Network Configuration:
Document IP addresses.
Ensure that network ports required for the VM’s services or applications are open and properly configured.
Hostname and DNS Configuration: Set a meaningful hostname for the VM and configure DNS resolution if needed.
Scripts and Automation: If any post-deployment scripts or automation are required to set up the VM, provide these scripts along with instructions for their execution.
Networking Considerations: The VMs need to communicate with other systems. Does it need an assigned static IP address or DNS name? Document any required network configurations, such as routing or port forwarding.
Backup and Restore Procedures: Document backup and restore procedures to ensure data integrity and recovery options.
Data is backed up on the storage server, and certain datasets will be shared and backed up on Digital Alliance clusters.
File Sharing and Permissions: If the VM includes shared files or folders, configure file sharing and set appropriate permissions for access.
Notes
ZFS is a bonus. It helps with the daily backups on Compute Canada. It’s because its journaling feature lets us easily index changes. However, we could easily work around.
The number of CPUs and memory is based on the type of pipelines and the volume of data we’re planning to generate every week.
There is no need for storage on the Compute server. The plan was to mount space from the storage server.

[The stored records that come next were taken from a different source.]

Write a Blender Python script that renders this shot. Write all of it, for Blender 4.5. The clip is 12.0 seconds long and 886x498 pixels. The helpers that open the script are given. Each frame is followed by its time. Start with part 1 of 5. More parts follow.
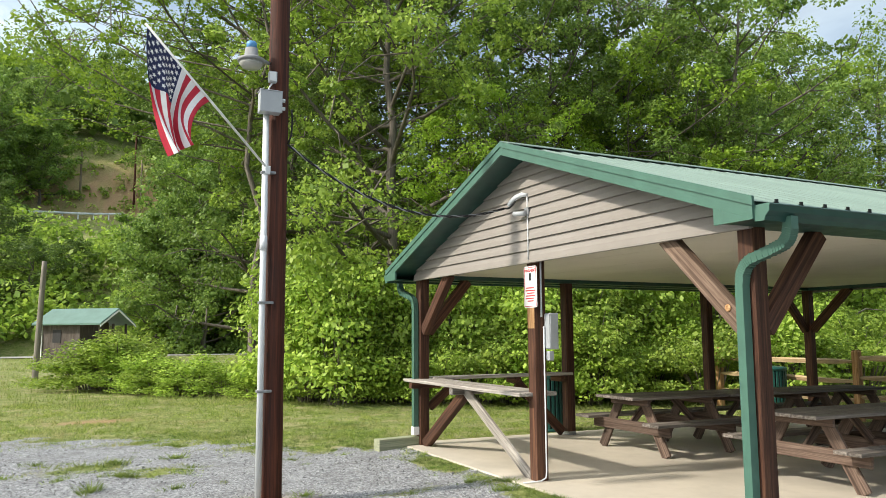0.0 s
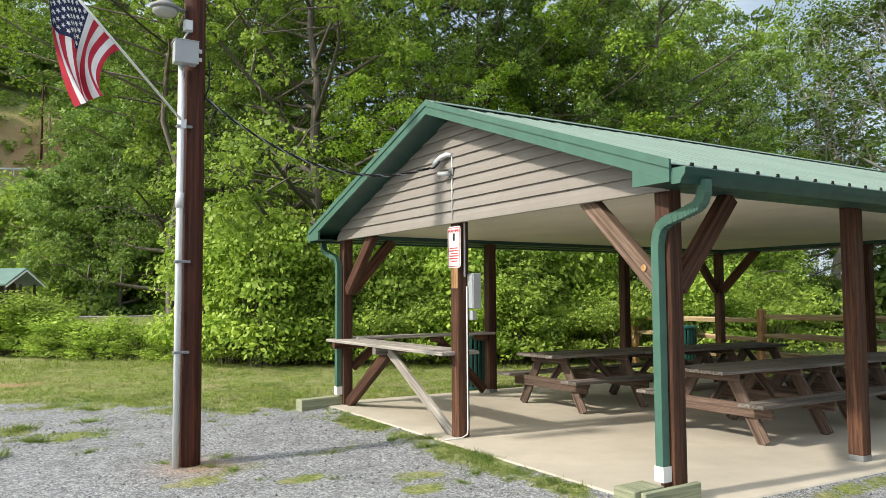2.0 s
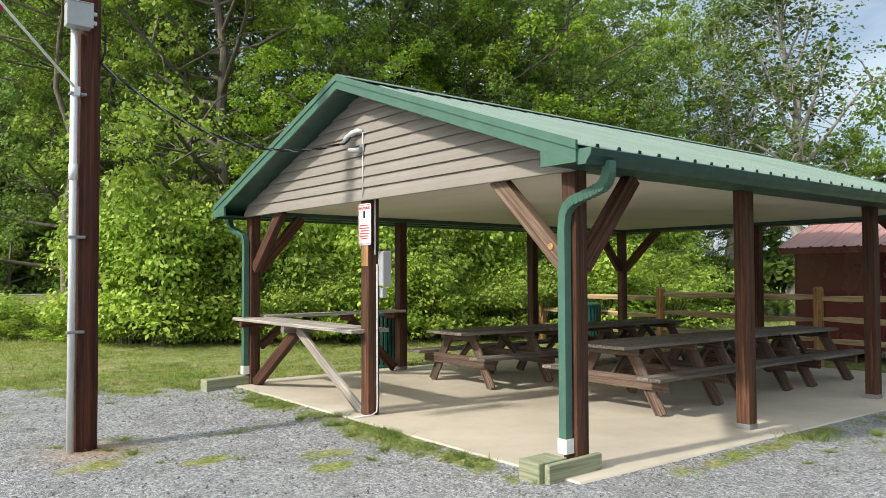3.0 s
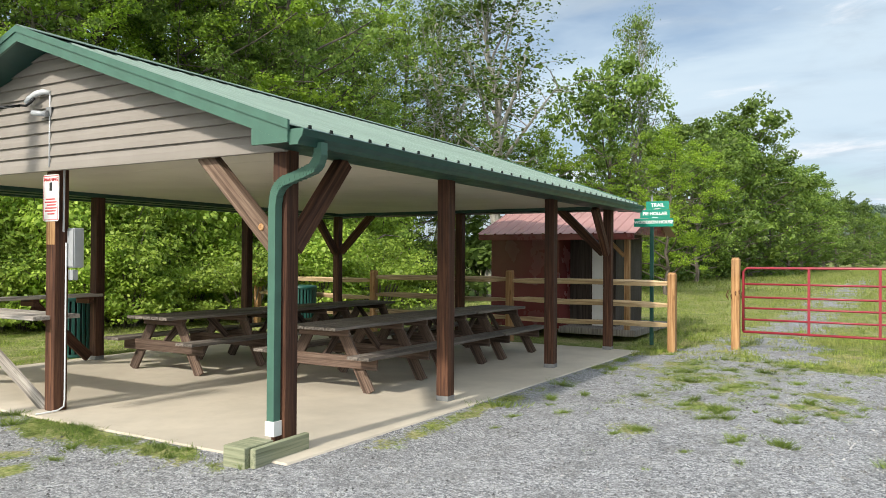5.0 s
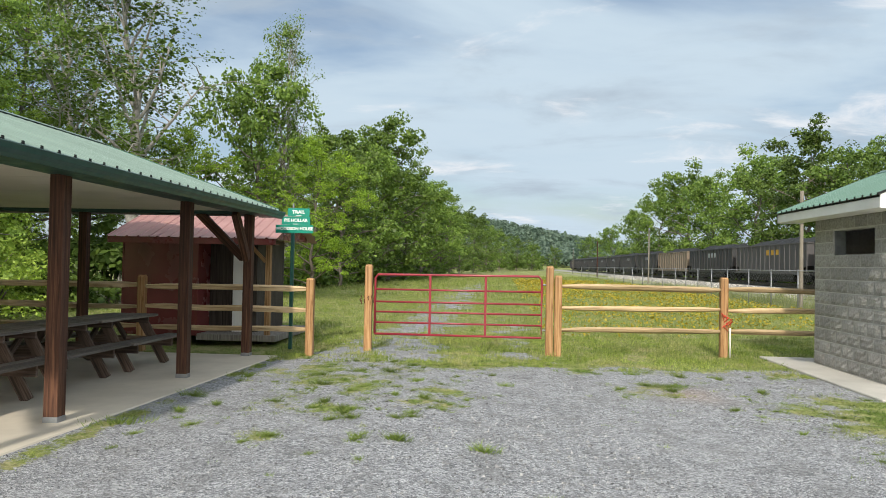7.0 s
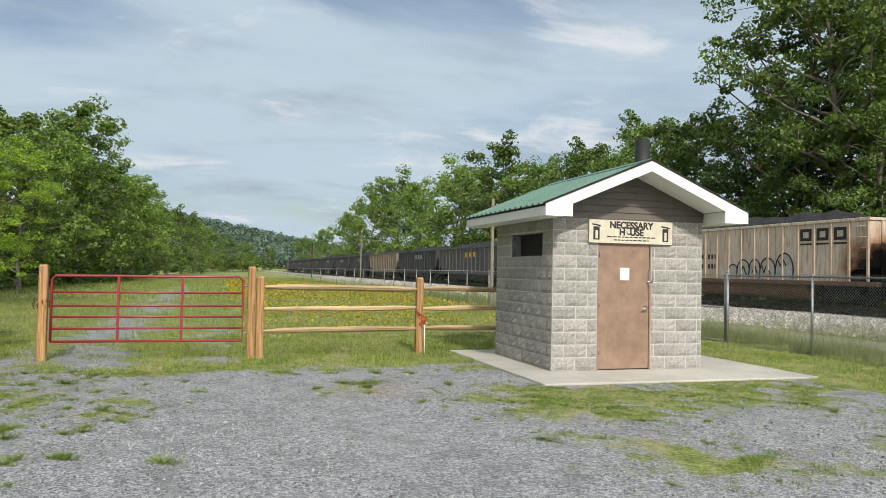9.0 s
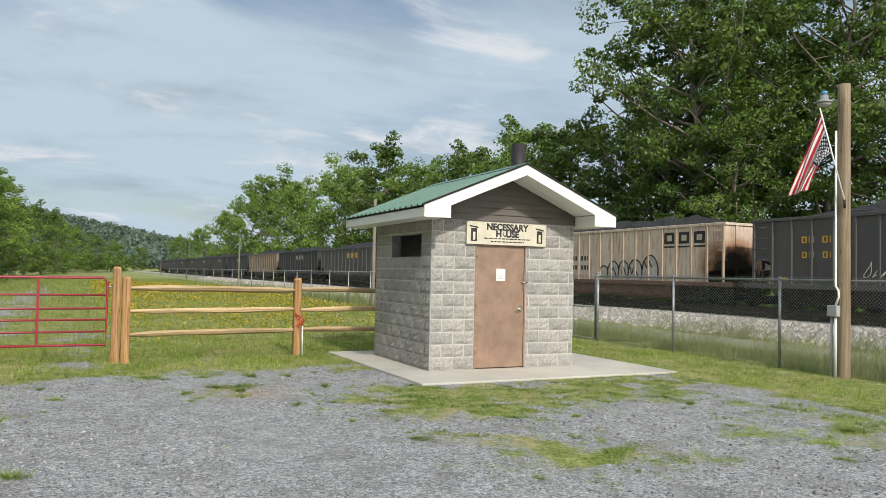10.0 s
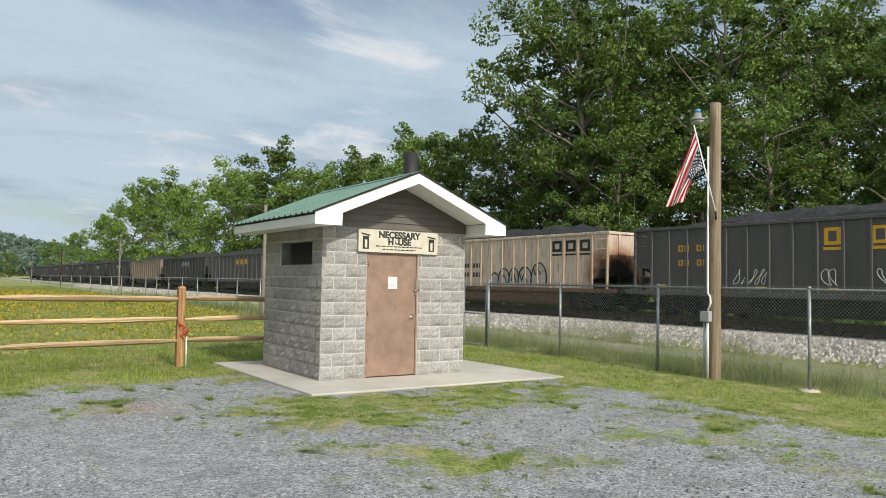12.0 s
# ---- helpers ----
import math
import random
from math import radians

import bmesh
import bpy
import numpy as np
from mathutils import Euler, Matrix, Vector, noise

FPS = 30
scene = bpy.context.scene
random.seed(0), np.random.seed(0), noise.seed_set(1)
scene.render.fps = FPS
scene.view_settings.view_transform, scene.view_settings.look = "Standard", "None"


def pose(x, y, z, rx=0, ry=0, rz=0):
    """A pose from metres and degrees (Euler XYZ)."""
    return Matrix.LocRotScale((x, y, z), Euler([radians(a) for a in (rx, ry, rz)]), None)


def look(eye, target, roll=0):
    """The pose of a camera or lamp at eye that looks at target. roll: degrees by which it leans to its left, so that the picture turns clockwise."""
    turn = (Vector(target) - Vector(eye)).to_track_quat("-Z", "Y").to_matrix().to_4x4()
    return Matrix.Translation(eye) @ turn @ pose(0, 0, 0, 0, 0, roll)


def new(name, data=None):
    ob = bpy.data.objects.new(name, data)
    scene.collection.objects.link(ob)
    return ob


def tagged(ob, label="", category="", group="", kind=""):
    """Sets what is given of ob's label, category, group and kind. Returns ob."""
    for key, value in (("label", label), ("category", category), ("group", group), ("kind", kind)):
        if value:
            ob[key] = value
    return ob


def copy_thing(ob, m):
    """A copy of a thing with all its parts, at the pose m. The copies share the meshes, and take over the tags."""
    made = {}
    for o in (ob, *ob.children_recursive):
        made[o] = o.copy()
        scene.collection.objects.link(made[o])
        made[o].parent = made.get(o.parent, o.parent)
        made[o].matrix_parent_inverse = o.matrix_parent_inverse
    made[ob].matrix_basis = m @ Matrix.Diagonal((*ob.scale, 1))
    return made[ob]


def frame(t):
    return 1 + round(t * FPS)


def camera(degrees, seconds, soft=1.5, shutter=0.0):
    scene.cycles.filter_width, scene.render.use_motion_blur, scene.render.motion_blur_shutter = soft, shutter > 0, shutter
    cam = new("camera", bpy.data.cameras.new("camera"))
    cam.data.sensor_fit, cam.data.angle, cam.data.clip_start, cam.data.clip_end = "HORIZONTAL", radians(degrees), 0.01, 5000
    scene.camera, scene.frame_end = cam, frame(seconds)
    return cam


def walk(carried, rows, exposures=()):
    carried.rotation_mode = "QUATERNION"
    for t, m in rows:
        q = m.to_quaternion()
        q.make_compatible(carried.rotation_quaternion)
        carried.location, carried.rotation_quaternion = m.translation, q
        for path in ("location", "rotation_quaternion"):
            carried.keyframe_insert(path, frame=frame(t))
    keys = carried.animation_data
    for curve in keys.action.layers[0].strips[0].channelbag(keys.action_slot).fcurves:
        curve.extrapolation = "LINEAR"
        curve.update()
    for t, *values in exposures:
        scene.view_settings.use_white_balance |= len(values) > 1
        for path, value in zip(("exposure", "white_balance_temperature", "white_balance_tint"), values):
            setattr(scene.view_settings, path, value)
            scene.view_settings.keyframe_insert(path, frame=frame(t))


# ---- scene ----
# ---------------------------------------------------------------- camera
cam = camera(61.37, 12.0, 0.5)
PATH = [
    (0.0, (-4.366, -3.945, 1.529, 96.47, 0.30, -25.18)),
    (0.5, (-4.359, -3.946, 1.528, 96.13, 0.31, -25.70)),
    (1.0, (-4.353, -3.943, 1.526, 95.43, 0.32, -26.74)),
    (1.5, (-4.347, -3.934, 1.523, 94.46, 0.30, -28.50)),
    (2.0, (-4.335, -3.923, 1.517, 93.47, 0.33, -30.90)),
    (2.5, (-4.323, -3.916, 1.513, 92.56, 0.32, -33.92)),
    (4.5, (-4.276, -3.941, 1.501, 90.64, -0.22, -52.83)),
    (5.0, (-4.261, -3.961, 1.496, 90.53, -0.37, -58.92)),
    (5.5, (-4.258, -3.986, 1.499, 90.53, -0.72, -65.28)),
    (6.0, (-4.247, -4.021, 1.505, 90.67, -0.96, -71.92)),
    (6.5, (-4.229, -4.062, 1.518, 90.92, -1.11, -78.73)),
    (7.0, (-4.222, -4.106, 1.524, 91.19, -1.14, -85.34)),
    (9.0, (-4.219, -4.328, 1.515, 91.71, -1.15, -106.88)),
    (9.5, (-4.228, -4.370, 1.513, 91.82, -1.20, -111.61)),
    (10.0, (-4.239, -4.391, 1.516, 91.95, -1.22, -115.83)),
    (10.5, (-4.249, -4.406, 1.522, 92.09, -1.20, -119.17)),
    (11.0, (-4.252, -4.417, 1.529, 92.25, -1.12, -121.57)),
    (11.5, (-4.243, -4.425, 1.536, 92.42, -1.10, -123.13)),
    (12.0, (-4.237, -4.428, 1.540, 92.62, -1.12, -123.96)),
]
walk(cam, [(t, pose(*p)) for t, p in PATH], [(0.0, 0.42), (2.5, 0.32), (5.0, 0.30), (6.5, 0.18), (9.0, -0.06), (12.0, -0.08)])

# ---------------------------------------------------------------- sky, sun, exposure
SUN_EL, SUN_FROM = 36.5, (-1.0, 0.066)          # degrees up; the side it shines from
world = bpy.data.worlds.new("sky")
scene.world = world
world.use_nodes = True
wn, wl = world.node_tree.nodes, world.node_tree.links
wn.clear()


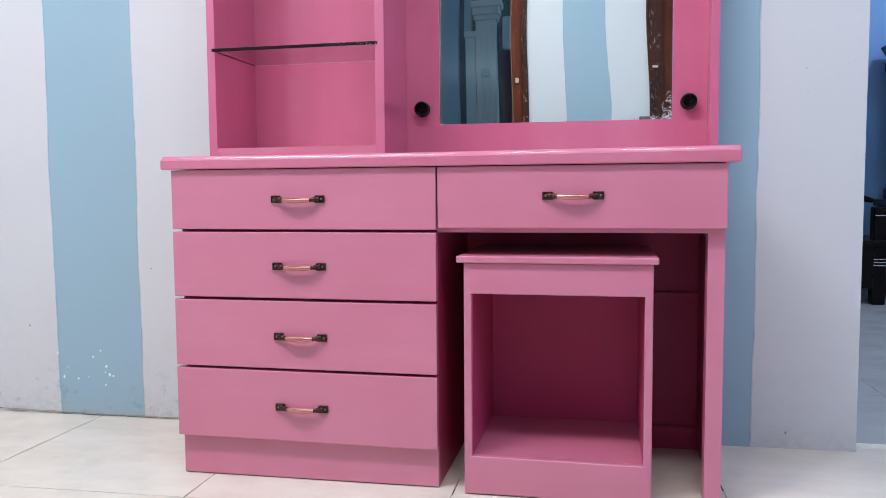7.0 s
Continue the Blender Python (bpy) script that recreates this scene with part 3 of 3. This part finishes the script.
for i, (x, z, r, s) in enumerate(((-1.205, 0.235, 0.0022, 3.0), (-0.832, 0.395, 0.0025, 1.2), (0.727, 0.047, 0.0035, 1.6), (0.752, 0.85, 0.0018, 1.2), (-1.057, 1.30, 0.0011, 13.0), (-1.021, 1.268, 0.0016, 5.0), (-0.902, 1.652, 0.0032, 1.4), (-0.893, 1.660, 0.0050, 0.2), (0.755, 0.80, 0.0015, 1.0), (0.70, 0.095, 0.0012, 1.5))):
    part("scuff", blob(x, z, r * 0.75, 40 + i, NORTH, s, 0.0006), SMUDGE, wall_north, "dark scuff on the paint")

scratch = bm_sweep([(0.772 + 0.056 * i / 6, NORTH + 0.0002, 0.112 - 0.046 * (i / 6) ** 1.3) for i in range(7)], [0.0004, 0.0007, 0.0009, 0.0008, 0.0009, 0.0006, 0.0003], 6)
part("scratch", scratch, simple("fresh_plaster_scratch", (0.66, 0.66, 0.69), 0.7), wall_north, "pale slanting scratch in the paint")


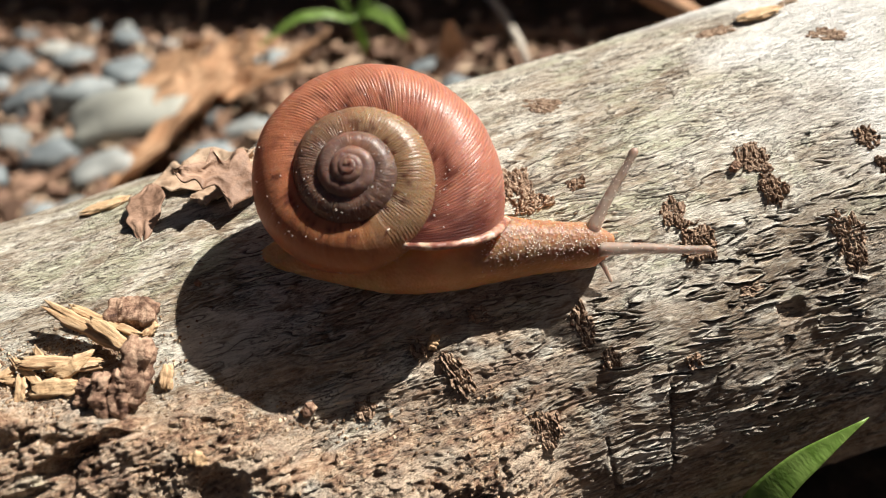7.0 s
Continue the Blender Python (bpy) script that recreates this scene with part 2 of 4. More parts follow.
def make_skin_material():
    n = Nodes("snail_skin")
    up = n.attribute("back")
    side = n.ramp(n.noise(300, 5, 0.6), (0.3, (0.56, 0.27, 0.11)), (0.7, (0.72, 0.40, 0.20)))
    back = n.ramp(n.noise(900, 5, 0.6), (0.3, (0.22, 0.105, 0.060)), (0.7, (0.38, 0.205, 0.115)))
    c = n.mix(up, side, back)
    v = n.add("ShaderNodeTexVoronoi", Vector=n.coords(2300), Scale=1.0)
    normal = n.bump(v.outputs["Distance"], 0.35, 0.00025)
    return n.done(c, 0.48, normal, 0.35, 1.0, (1.0, 0.42, 0.16), 0.003)


def make_tentacle_material():
    n = Nodes("tentacle_skin")
    c = n.ramp(n.noise(1500, 4, 0.6), (0.3, (0.36, 0.27, 0.22)), (0.7, (0.50, 0.39, 0.325)))
    return n.done(c, 0.35, n.bump(n.noise(5200, 3, 0.6), 0.4, 0.0001), 0.5, 0.6, (1.0, 0.6, 0.4), 0.0012, alpha=0.66)


def make_plain(name, colour, rough=0.6, spec=0.5):
    n = Nodes(name)
    c = n.mix(n.ramp(n.noise(2500, 3, 0.5), (0.4, 0.0), (0.7, 0.4)), colour, tuple(v * 0.7 for v in colour))
    return n.done(c, rough, None, spec)


LOG = make_log_material()
BARK = make_bark_material()
CHUNK = make_chunk_material()
SPLINTER = make_splinter_material()
DRY_BROWN = make_dry_leaf_material("dry_brown_leaf", (0.15, 0.08, 0.05), (0.40, 0.255, 0.175), 0.12)
DRY_ORANGE = make_dry_leaf_material("dry_orange_leaf", (0.42, 0.22, 0.115), (0.70, 0.45, 0.275), 0.15)
DRY_YELLOW = make_dry_leaf_material("dry_yellow_leaf", (0.52, 0.33, 0.11), (0.74, 0.55, 0.25), 0.15)
DRY_TAN = make_dry_leaf_material("dry_tan_leaf", (0.38, 0.25, 0.165), (0.66, 0.51, 0.37), 0.12)
DRY_RED = make_dry_leaf_material("dry_reddish_leaf", (0.27, 0.14, 0.095), (0.50, 0.31, 0.22), 0.22)
DRY_GREY = make_dry_leaf_material("dry_grey_leaf", (0.17, 0.16, 0.115), (0.36, 0.34, 0.26), 0.1)
GREEN = make_green_leaf_material()
PEBBLE = make_pebble_material()
BOULDER = make_boulder_material()
LITTER = make_litter_material()
SOIL = make_soil_material()
BACKDROP = make_backdrop_material()
TWIG = make_twig_material("grey_twig", (0.42, 0.37, 0.31), (0.68, 0.62, 0.54))
STICK = make_twig_material("orange_stick", (0.28, 0.15, 0.08), (0.55, 0.34, 0.21))
SHELL = make_shell_material()
LIP = make_lip_material()
SKIN = make_skin_material()
TENTACLE = make_tentacle_material()
# skin grains: wet glints put into a pale base colour
WET = make_plain("pale_glint_bumps", (0.82, 0.70, 0.60), 0.2, 0.6)
DUST = make_plain("pale_dust", (0.80, 0.72, 0.62), 0.6)


# ---- building helpers ----
def mesh_of(name, verts, faces, material, smooth=True):
    """A mesh from points in millimetres and faces."""
    me = bpy.data.meshes.new(name)
    me.from_pydata((np.asarray(verts, float) * MM).tolist(), [], [tuple(int(i) for i in f) for f in faces])
    me.materials.append(material)
    me.polygons.foreach_set("use_smooth", [smooth] * len(me.polygons))
    me.update()
    return me


def grid_mesh(name, points, material, close_u=False, close_v=False, values=None):
    """A mesh over a grid of points, shape (nu, nv, 3) in millimetres, with named point attributes."""
    nu, nv, _ = points.shape
    me = bpy.data.meshes.new(name)
    idx = np.arange(nu * nv).reshape(nu, nv)
    a = np.concatenate([idx, idx[:1]], 0) if close_u else idx
    a = np.concatenate([a, a[:, :1]], 1) if close_v else a
    quads = np.stack([a[:-1, :-1], a[1:, :-1], a[1:, 1:], a[:-1, 1:]], -1).reshape(-1, 4)
    me.vertices.add(nu * nv)
    me.vertices.foreach_set("co", (points.reshape(-1) * MM).astype(np.float32))
    me.loops.add(quads.size)
    me.loops.foreach_set("vertex_index", quads.reshape(-1).astype(np.int32))
    me.polygons.add(len(quads))
    me.polygons.foreach_set("loop_start", np.arange(0, quads.size, 4, dtype=np.int32))
    me.polygons.foreach_set("use_smooth", np.ones(len(quads), bool))
    for key, value in (values or {}).items():
        at = me.attributes.new(key, "FLOAT", "POINT")
        at.data.foreach_set("value", value.reshape(-1).astype(np.float32))
    me.materials.append(material)
    me.update(calc_edges=True)
    me.validate()
    return me


def part(name, me, parent, label="", m=None, kind=""):
    ob = new(name, me)
    ob.parent = parent
    if m is not None:
        ob.matrix_basis = m
    return tagged(ob, label, "", "", kind)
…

If it works standalone, there’s no need for 100 TB! 10 TB is plenty.
The original ZFS solution was meant to scale for the needs of imaging researchers, beyond the data they acquire themselves. This would host samples like HCP, UK Biobank, etc. This will take several PB over time.
The ZFS solution was meant to scale over time, funded through user fees. If we scrap that system, Vincent and Élodie need to have a credible and cheap alternative.
With the proposed solution, costs would have been roughly 10k for 50 TB. This is with redundant and resilient local storage and two copies offsite constantly being maintained. So roughly 300 TB of actual orchestrated storage, adhering to best practices for long-term data maintenance.
These numbers are very approximate, by the way. This will depend on actual up-to-date quotes and likely be cheaper than what I list here in practice.
Also, ideally, the Compute server and storage would be connected at 10 Gb/second.